------ DATASET SECTION

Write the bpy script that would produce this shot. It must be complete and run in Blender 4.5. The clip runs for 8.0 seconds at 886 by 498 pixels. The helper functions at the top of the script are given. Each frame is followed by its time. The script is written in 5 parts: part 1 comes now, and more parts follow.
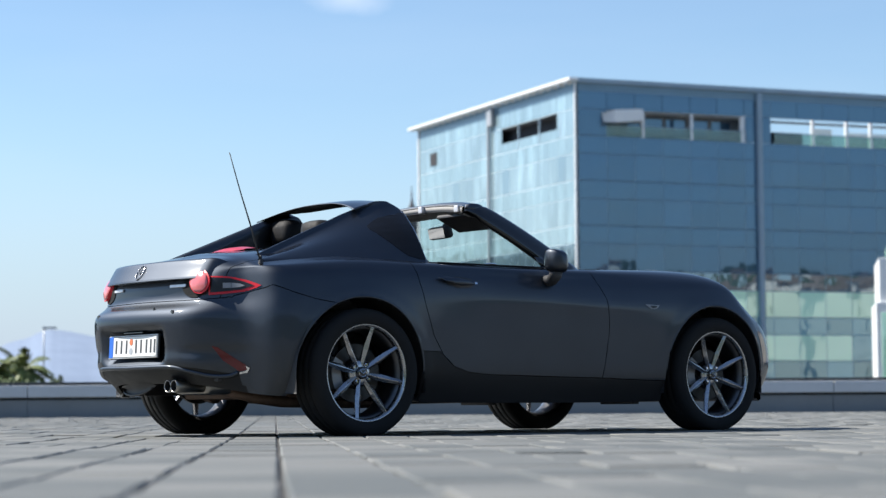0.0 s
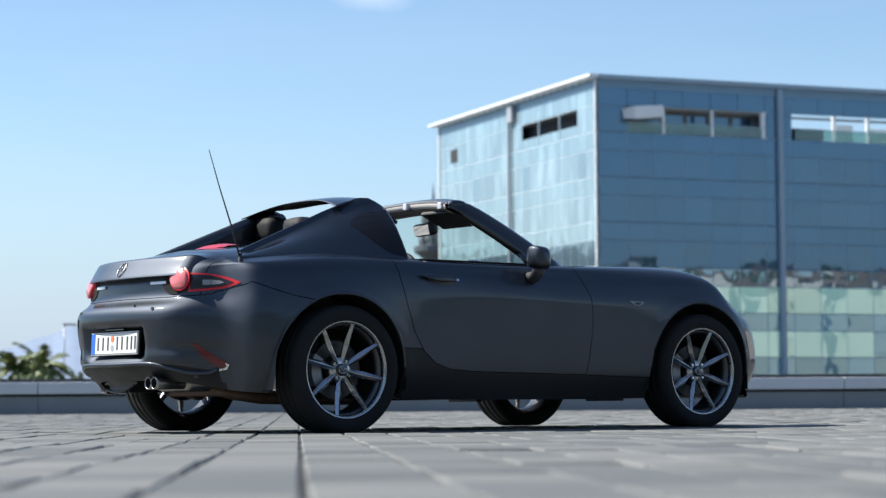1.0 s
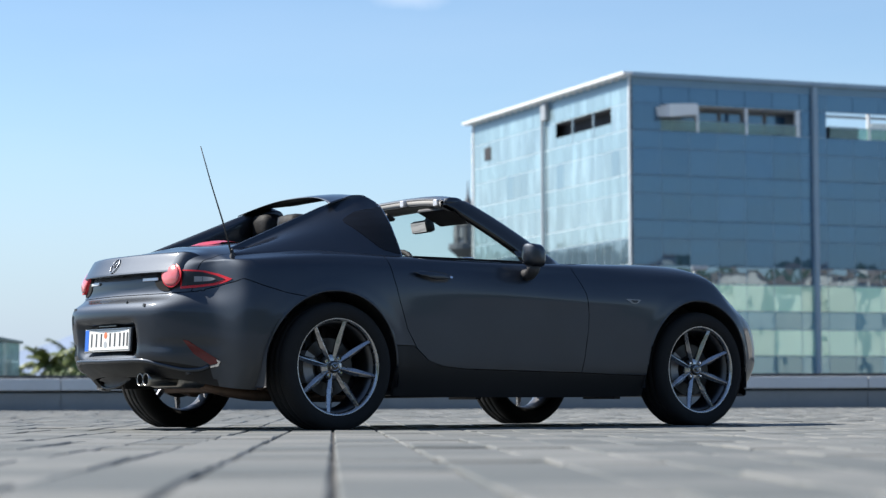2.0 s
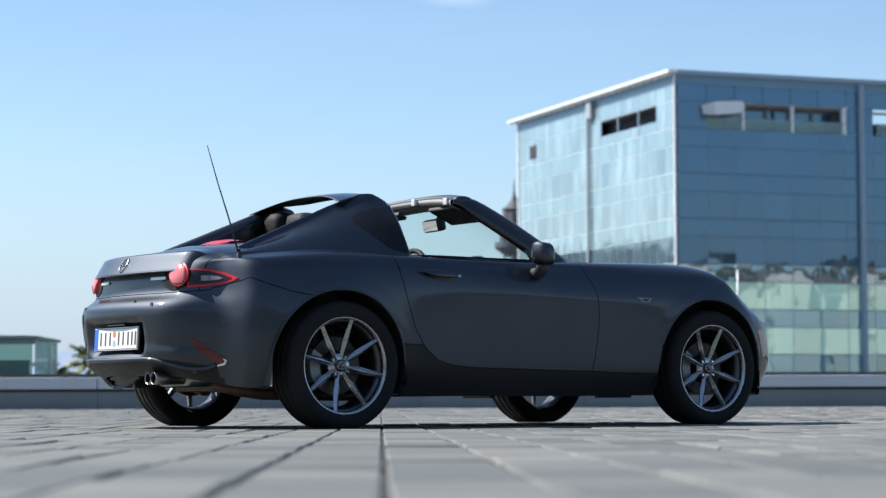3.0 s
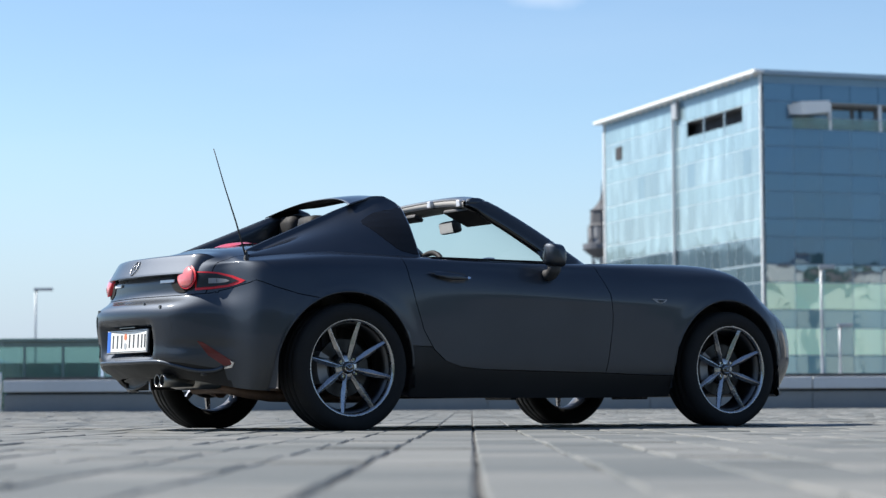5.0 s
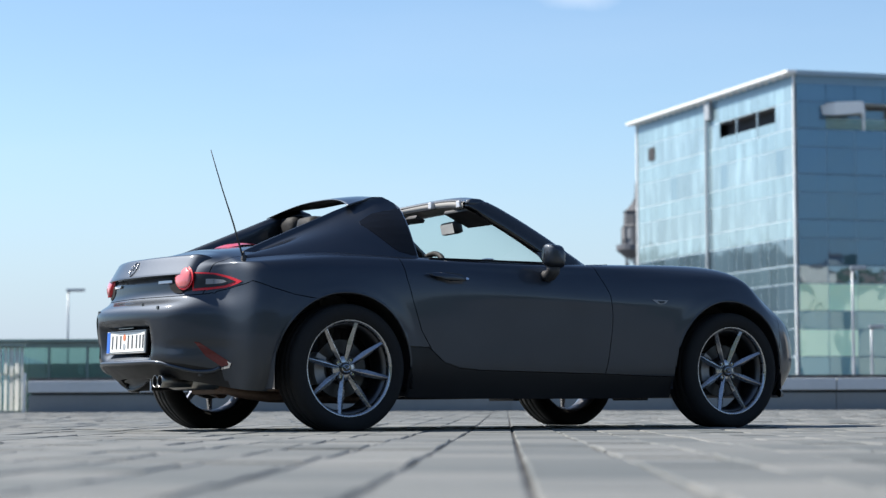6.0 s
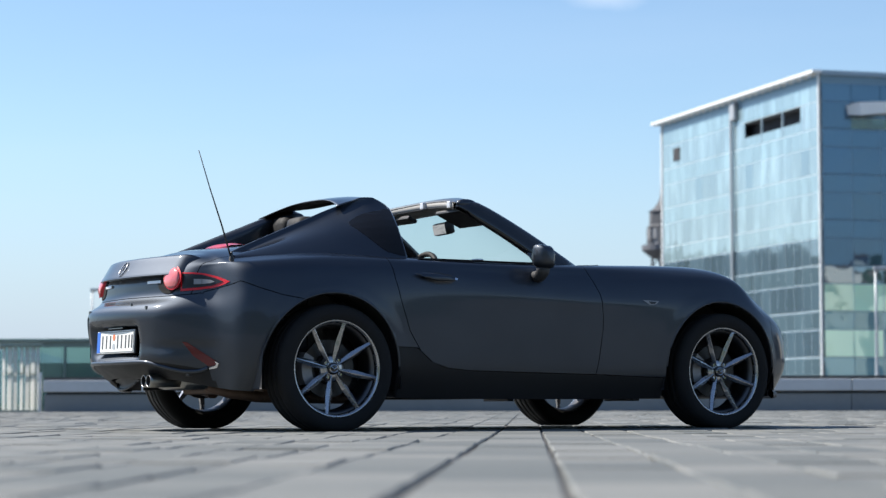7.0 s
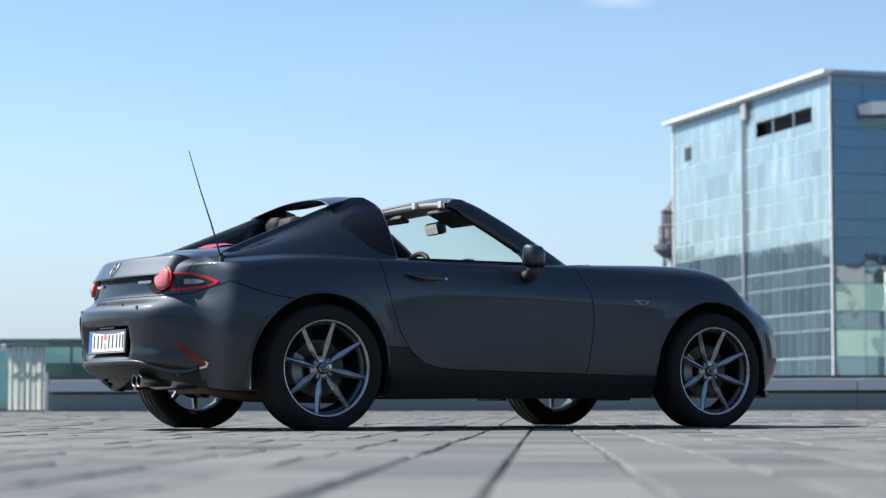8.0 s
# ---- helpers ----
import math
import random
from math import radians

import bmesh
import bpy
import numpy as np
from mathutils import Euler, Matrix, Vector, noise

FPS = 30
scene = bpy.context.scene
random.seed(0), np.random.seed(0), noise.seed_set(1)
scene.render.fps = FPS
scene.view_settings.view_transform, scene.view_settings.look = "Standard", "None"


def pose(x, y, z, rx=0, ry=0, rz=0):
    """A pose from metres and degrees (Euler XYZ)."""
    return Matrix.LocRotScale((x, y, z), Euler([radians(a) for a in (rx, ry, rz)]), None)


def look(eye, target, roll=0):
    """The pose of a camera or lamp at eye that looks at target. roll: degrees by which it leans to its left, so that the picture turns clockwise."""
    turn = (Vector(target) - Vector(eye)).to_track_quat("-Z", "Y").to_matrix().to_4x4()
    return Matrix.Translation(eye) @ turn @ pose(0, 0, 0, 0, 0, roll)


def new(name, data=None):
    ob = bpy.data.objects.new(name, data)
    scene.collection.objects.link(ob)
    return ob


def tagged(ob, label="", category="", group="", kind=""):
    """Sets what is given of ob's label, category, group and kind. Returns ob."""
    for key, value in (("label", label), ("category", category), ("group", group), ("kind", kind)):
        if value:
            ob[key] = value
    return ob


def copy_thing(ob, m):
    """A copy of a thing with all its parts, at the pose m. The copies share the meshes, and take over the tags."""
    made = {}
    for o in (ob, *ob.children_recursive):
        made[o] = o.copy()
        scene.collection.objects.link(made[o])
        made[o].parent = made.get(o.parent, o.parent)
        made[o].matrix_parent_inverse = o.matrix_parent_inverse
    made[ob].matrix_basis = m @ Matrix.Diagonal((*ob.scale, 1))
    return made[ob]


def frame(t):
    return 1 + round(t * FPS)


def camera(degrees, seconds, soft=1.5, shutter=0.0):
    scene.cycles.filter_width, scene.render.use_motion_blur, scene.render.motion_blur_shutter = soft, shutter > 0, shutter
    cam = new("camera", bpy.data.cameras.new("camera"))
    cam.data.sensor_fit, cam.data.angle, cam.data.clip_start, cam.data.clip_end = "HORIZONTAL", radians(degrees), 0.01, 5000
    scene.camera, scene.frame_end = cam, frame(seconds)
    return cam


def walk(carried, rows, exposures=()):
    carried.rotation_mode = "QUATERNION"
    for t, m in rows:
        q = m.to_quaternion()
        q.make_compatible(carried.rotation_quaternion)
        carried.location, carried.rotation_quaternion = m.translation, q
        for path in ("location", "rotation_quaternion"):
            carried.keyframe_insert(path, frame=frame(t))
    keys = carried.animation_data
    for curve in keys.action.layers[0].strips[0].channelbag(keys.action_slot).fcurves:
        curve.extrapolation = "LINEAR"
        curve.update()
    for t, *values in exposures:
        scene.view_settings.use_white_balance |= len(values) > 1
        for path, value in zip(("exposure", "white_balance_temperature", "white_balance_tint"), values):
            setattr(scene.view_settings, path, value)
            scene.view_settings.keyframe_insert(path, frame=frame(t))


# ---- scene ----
cam = camera(22.9, 8.0, soft=1.38)
PATH = [
    (0, (-6.017, -9.187, 0.14), (-4.794, -7.611, 0.283), -0.4),
    (0.5, (-5.947, -9.229, 0.14), (-4.73, -7.647, 0.281), -0.4),
    (1, (-5.857, -9.307, 0.14), (-4.65, -7.718, 0.28), -0.4),
    (1.5, (-5.765, -9.364, 0.138), (-4.57, -7.767, 0.277), -0.3),
    (3, (-5.525, -9.522, 0.138), (-4.379, -7.888, 0.275), -0.2),
    (3.5, (-5.438, -9.579, 0.138), (-4.31, -7.932, 0.275), -0.3),
    (4, (-5.344, -9.636, 0.136), (-4.236, -7.977, 0.273), -0.3),
    (4.5, (-5.273, -9.699, 0.137), (-4.181, -8.029, 0.275), -0.3),
    (6, (-5.055, -9.839, 0.135), (-4.004, -8.143, 0.275), -0.2),
    (6.5, (-4.984, -9.914, 0.135), (-3.945, -8.211, 0.275), -0.2),
    (7, (-4.903, -9.941, 0.136), (-3.873, -8.233, 0.276), -0.1),
    (7.5, (-4.856, -9.991, 0.134), (-3.831, -8.279, 0.274), -0.1),
    (8, (-4.825, -10.023, 0.134), (-3.804, -8.308, 0.274), -0.1),
]
walk(cam, [(t, look(eye, target, roll)) for t, eye, target, roll in PATH])
cam.data.dof.use_dof = True
cam.data.dof.focus_distance = 10.4
cam.data.dof.aperture_fstop = 4.6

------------

Go through the material above and print all of it exactly, except the pictures.

Write the bpy script that would produce this shot. It must be complete and run in Blender 4.5. The clip runs for 8.0 seconds at 886 by 498 pixels. The helper functions at the top of the script are given. Each frame is followed by its time. The script is written in 5 parts: part 1 comes now, and more parts follow.
0.0 s
1.0 s
2.0 s
3.0 s
5.0 s
6.0 s
7.0 s
8.0 s
# ---- helpers ----
import math
import random
from math import radians

import bmesh
import bpy
import numpy as np
from mathutils import Euler, Matrix, Vector, noise

FPS = 30
scene = bpy.context.scene
random.seed(0), np.random.seed(0), noise.seed_set(1)
scene.render.fps = FPS
scene.view_settings.view_transform, scene.view_settings.look = "Standard", "None"


def pose(x, y, z, rx=0, ry=0, rz=0):
    """A pose from metres and degrees (Euler XYZ)."""
    return Matrix.LocRotScale((x, y, z), Euler([radians(a) for a in (rx, ry, rz)]), None)


def look(eye, target, roll=0):
    """The pose of a camera or lamp at eye that looks at target. roll: degrees by which it leans to its left, so that the picture turns clockwise."""
    turn = (Vector(target) - Vector(eye)).to_track_quat("-Z", "Y").to_matrix().to_4x4()
    return Matrix.Translation(eye) @ turn @ pose(0, 0, 0, 0, 0, roll)


def new(name, data=None):
    ob = bpy.data.objects.new(name, data)
    scene.collection.objects.link(ob)
    return ob


def tagged(ob, label="", category="", group="", kind=""):
    """Sets what is given of ob's label, category, group and kind. Returns ob."""
    for key, value in (("label", label), ("category", category), ("group", group), ("kind", kind)):
        if value:
            ob[key] = value
    return ob


def copy_thing(ob, m):
    """A copy of a thing with all its parts, at the pose m. The copies share the meshes, and take over the tags."""
    made = {}
    for o in (ob, *ob.children_recursive):
        made[o] = o.copy()
        scene.collection.objects.link(made[o])
        made[o].parent = made.get(o.parent, o.parent)
        made[o].matrix_parent_inverse = o.matrix_parent_inverse
    made[ob].matrix_basis = m @ Matrix.Diagonal((*ob.scale, 1))
    return made[ob]


def frame(t):
    return 1 + round(t * FPS)


def camera(degrees, seconds, soft=1.5, shutter=0.0):
    scene.cycles.filter_width, scene.render.use_motion_blur, scene.render.motion_blur_shutter = soft, shutter > 0, shutter
    cam = new("camera", bpy.data.cameras.new("camera"))
    cam.data.sensor_fit, cam.data.angle, cam.data.clip_start, cam.data.clip_end = "HORIZONTAL", radians(degrees), 0.01, 5000
    scene.camera, scene.frame_end = cam, frame(seconds)
    return cam


def walk(carried, rows, exposures=()):
    carried.rotation_mode = "QUATERNION"
    for t, m in rows:
        q = m.to_quaternion()
        q.make_compatible(carried.rotation_quaternion)
        carried.location, carried.rotation_quaternion = m.translation, q
        for path in ("location", "rotation_quaternion"):
            carried.keyframe_insert(path, frame=frame(t))
    keys = carried.animation_data
    for curve in keys.action.layers[0].strips[0].channelbag(keys.action_slot).fcurves:
        curve.extrapolation = "LINEAR"
        curve.update()
    for t, *values in exposures:
        scene.view_settings.use_white_balance |= len(values) > 1
        for path, value in zip(("exposure", "white_balance_temperature", "white_balance_tint"), values):
            setattr(scene.view_settings, path, value)
            scene.view_settings.keyframe_insert(path, frame=frame(t))


# ---- scene ----
cam = camera(22.9, 8.0, soft=1.38)
PATH = [
    (0, (-6.017, -9.187, 0.14), (-4.794, -7.611, 0.283), -0.4),
    (0.5, (-5.947, -9.229, 0.14), (-4.73, -7.647, 0.281), -0.4),
    (1, (-5.857, -9.307, 0.14), (-4.65, -7.718, 0.28), -0.4),
    (1.5, (-5.765, -9.364, 0.138), (-4.57, -7.767, 0.277), -0.3),
    (3, (-5.525, -9.522, 0.138), (-4.379, -7.888, 0.275), -0.2),
    (3.5, (-5.438, -9.579, 0.138), (-4.31, -7.932, 0.275), -0.3),
    (4, (-5.344, -9.636, 0.136), (-4.236, -7.977, 0.273), -0.3),
    (4.5, (-5.273, -9.699, 0.137), (-4.181, -8.029, 0.275), -0.3),
    (6, (-5.055, -9.839, 0.135), (-4.004, -8.143, 0.275), -0.2),
    (6.5, (-4.984, -9.914, 0.135), (-3.945, -8.211, 0.275), -0.2),
    (7, (-4.903, -9.941, 0.136), (-3.873, -8.233, 0.276), -0.1),
    (7.5, (-4.856, -9.991, 0.134), (-3.831, -8.279, 0.274), -0.1),
    (8, (-4.825, -10.023, 0.134), (-3.804, -8.308, 0.274), -0.1),
]
walk(cam, [(t, look(eye, target, roll)) for t, eye, target, roll in PATH])
cam.data.dof.use_dof = True
cam.data.dof.focus_distance = 10.4
cam.data.dof.aperture_fstop = 4.6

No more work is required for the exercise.